→ Provided entries:
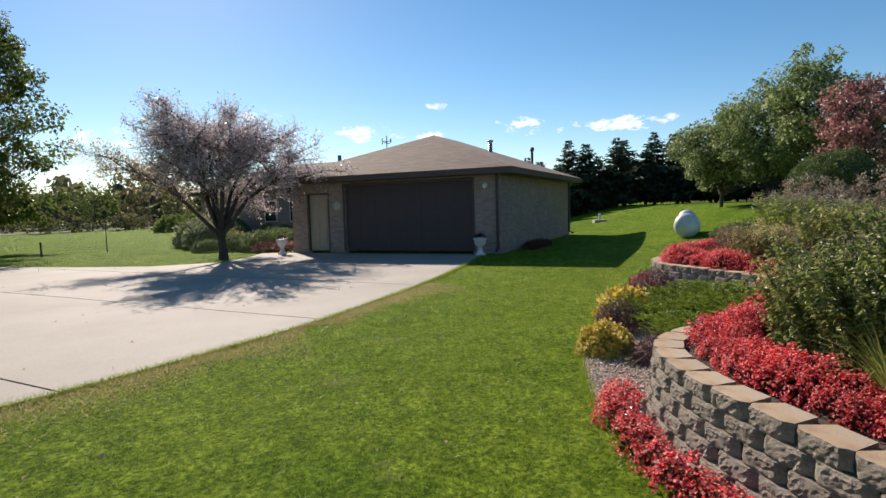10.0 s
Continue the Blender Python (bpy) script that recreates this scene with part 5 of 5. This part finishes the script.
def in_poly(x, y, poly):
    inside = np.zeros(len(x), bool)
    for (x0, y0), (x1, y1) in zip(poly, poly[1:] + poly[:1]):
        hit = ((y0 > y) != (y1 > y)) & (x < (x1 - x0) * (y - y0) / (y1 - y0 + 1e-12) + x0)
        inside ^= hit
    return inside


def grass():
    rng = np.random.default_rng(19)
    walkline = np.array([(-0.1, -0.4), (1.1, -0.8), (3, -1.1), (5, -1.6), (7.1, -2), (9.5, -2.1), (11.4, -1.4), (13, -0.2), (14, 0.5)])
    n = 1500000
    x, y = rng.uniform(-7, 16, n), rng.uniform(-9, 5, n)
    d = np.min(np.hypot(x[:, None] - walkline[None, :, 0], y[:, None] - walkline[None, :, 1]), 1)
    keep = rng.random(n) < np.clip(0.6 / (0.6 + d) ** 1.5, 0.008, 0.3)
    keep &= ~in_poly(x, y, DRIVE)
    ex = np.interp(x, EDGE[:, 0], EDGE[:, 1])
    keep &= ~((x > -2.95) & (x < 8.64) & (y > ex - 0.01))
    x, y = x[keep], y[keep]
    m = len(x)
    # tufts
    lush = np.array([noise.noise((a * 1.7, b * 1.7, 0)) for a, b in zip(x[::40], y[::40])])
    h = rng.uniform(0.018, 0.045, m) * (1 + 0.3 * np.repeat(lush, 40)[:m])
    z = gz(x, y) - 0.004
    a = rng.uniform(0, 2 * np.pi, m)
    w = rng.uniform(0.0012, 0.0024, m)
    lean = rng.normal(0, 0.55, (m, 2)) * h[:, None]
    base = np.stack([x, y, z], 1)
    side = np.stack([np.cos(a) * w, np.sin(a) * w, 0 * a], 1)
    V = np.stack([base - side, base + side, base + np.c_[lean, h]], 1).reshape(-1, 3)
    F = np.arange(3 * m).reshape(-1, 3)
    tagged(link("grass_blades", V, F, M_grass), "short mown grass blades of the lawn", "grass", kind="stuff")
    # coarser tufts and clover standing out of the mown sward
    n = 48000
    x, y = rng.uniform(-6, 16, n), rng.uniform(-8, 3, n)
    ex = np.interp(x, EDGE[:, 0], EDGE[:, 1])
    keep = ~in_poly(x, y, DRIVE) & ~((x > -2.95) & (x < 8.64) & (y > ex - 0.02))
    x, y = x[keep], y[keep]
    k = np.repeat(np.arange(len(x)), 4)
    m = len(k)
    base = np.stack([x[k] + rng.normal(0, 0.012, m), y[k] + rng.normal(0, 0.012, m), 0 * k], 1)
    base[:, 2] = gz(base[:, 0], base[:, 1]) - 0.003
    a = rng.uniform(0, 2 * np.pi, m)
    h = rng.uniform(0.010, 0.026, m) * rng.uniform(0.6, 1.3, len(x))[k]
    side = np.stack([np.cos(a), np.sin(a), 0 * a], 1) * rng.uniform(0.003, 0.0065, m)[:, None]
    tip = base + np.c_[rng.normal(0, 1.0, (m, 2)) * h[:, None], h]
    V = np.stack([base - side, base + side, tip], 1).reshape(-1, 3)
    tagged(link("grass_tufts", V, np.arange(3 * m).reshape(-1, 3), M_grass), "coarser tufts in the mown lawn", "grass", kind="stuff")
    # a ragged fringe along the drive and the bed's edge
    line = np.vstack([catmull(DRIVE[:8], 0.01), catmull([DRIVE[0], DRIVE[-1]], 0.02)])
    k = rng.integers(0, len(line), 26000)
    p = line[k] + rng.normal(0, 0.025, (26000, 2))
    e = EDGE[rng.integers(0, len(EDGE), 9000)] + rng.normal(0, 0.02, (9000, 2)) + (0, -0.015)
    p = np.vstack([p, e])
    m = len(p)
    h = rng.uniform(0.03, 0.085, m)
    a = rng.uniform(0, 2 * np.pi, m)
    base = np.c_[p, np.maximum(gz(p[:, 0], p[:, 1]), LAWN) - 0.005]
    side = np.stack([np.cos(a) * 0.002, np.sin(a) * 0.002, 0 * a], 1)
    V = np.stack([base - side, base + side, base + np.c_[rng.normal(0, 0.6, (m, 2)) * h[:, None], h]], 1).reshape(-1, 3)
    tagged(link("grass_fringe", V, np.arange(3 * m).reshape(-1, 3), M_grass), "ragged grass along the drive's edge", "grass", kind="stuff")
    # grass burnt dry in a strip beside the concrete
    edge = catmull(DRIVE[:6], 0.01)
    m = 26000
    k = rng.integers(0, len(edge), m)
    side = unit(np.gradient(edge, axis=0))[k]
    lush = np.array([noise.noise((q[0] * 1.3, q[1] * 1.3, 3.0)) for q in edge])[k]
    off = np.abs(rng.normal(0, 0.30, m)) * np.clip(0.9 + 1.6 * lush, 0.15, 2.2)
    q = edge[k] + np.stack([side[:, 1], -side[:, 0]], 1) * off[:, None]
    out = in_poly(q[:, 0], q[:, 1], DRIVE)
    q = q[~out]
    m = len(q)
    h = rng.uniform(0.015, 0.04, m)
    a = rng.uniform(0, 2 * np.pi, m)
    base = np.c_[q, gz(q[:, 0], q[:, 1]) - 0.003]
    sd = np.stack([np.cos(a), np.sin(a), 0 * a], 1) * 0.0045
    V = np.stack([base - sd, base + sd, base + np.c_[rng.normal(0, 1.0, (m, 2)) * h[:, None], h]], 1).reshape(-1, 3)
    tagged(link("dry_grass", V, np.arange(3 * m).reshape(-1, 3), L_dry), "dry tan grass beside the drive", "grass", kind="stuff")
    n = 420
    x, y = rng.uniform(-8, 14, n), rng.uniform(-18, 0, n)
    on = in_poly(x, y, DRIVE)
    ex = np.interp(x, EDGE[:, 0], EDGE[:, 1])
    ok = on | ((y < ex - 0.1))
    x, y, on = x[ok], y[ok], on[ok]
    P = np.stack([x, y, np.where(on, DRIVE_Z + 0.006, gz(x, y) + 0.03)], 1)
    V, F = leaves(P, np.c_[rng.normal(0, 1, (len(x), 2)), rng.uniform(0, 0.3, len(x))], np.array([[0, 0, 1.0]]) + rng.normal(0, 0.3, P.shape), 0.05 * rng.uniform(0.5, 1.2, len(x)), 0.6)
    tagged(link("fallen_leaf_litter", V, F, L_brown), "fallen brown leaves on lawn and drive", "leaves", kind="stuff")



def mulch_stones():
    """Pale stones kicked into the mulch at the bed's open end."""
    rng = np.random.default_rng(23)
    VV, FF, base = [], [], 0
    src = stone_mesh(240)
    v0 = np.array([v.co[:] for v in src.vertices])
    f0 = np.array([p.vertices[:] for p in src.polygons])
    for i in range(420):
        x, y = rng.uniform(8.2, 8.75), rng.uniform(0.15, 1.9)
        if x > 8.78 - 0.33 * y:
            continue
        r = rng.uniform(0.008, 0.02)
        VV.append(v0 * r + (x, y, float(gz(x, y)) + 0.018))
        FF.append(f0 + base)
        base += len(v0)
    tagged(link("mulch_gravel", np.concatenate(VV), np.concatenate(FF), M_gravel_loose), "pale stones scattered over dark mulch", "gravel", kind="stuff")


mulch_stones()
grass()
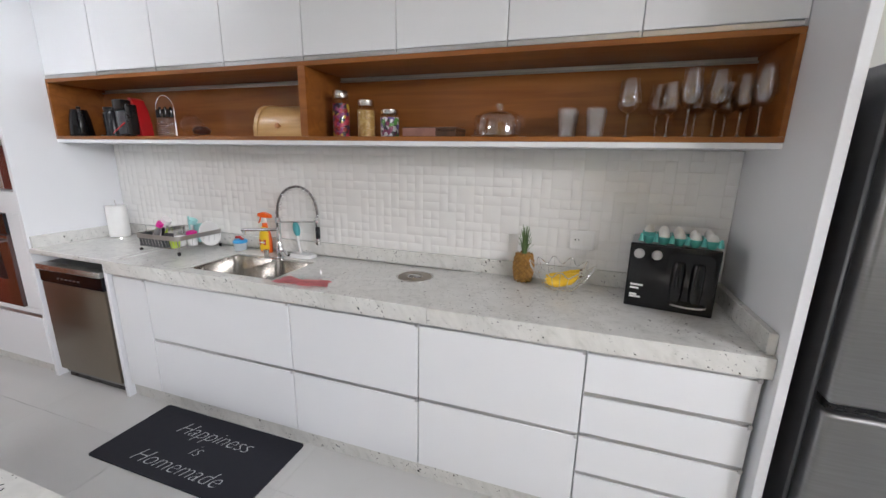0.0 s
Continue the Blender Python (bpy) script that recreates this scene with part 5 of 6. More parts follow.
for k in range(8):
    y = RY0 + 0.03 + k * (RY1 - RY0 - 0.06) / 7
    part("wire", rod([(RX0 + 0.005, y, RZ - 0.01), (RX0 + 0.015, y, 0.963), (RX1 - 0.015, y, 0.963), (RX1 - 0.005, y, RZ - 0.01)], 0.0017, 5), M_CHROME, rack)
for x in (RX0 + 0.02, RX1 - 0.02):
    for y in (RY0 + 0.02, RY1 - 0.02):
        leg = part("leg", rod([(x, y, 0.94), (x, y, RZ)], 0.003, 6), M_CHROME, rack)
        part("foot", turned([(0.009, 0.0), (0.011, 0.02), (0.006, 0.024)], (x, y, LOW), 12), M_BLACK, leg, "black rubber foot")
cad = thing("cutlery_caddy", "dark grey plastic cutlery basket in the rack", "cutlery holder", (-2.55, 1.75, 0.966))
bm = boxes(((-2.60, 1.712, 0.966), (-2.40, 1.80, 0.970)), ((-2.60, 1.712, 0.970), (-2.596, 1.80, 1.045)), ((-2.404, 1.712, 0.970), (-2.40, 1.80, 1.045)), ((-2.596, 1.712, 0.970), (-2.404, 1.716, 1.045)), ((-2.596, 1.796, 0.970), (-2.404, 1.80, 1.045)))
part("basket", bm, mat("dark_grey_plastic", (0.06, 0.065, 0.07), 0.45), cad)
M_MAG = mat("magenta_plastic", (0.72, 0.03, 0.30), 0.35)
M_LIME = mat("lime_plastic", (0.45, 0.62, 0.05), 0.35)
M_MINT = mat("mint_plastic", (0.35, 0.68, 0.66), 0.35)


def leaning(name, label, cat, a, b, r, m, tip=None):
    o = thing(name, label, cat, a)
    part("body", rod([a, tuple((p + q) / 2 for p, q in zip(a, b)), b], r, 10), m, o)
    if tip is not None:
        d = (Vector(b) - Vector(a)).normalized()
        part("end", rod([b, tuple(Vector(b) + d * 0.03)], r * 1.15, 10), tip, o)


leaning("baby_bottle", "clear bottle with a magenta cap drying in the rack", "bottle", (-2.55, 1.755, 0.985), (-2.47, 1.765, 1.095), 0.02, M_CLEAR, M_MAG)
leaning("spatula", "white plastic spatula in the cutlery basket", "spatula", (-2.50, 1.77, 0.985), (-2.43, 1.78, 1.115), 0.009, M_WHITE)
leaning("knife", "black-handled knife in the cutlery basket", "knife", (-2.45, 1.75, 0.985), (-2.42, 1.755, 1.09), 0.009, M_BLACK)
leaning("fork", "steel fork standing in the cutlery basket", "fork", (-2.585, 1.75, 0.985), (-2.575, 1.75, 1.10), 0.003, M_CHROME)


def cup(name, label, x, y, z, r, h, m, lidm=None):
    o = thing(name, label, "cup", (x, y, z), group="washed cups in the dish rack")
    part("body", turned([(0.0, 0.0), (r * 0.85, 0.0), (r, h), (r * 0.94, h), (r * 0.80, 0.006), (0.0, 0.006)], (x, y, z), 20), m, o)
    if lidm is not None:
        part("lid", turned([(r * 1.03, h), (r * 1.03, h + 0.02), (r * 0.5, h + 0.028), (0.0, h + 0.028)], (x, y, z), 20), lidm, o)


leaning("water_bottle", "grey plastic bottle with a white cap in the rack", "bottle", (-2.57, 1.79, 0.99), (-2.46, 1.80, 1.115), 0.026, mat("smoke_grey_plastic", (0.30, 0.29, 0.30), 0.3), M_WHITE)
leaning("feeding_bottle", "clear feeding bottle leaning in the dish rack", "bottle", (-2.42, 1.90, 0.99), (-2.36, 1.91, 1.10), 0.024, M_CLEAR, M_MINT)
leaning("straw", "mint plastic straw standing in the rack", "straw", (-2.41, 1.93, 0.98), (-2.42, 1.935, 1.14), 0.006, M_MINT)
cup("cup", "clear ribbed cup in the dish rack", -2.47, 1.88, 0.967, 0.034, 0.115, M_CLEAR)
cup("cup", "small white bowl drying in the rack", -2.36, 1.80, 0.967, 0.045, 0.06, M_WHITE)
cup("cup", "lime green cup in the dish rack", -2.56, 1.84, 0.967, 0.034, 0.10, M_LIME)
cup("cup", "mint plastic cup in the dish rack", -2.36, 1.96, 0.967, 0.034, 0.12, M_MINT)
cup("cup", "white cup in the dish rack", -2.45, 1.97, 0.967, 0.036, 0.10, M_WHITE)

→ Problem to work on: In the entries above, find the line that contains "return inside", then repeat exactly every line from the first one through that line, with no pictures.

→ Correct output:
10.0 s
Continue the Blender Python (bpy) script that recreates this scene with part 5 of 5. This part finishes the script.
def in_poly(x, y, poly):
    inside = np.zeros(len(x), bool)
    for (x0, y0), (x1, y1) in zip(poly, poly[1:] + poly[:1]):
        hit = ((y0 > y) != (y1 > y)) & (x < (x1 - x0) * (y - y0) / (y1 - y0 + 1e-12) + x0)
        inside ^= hit
    return inside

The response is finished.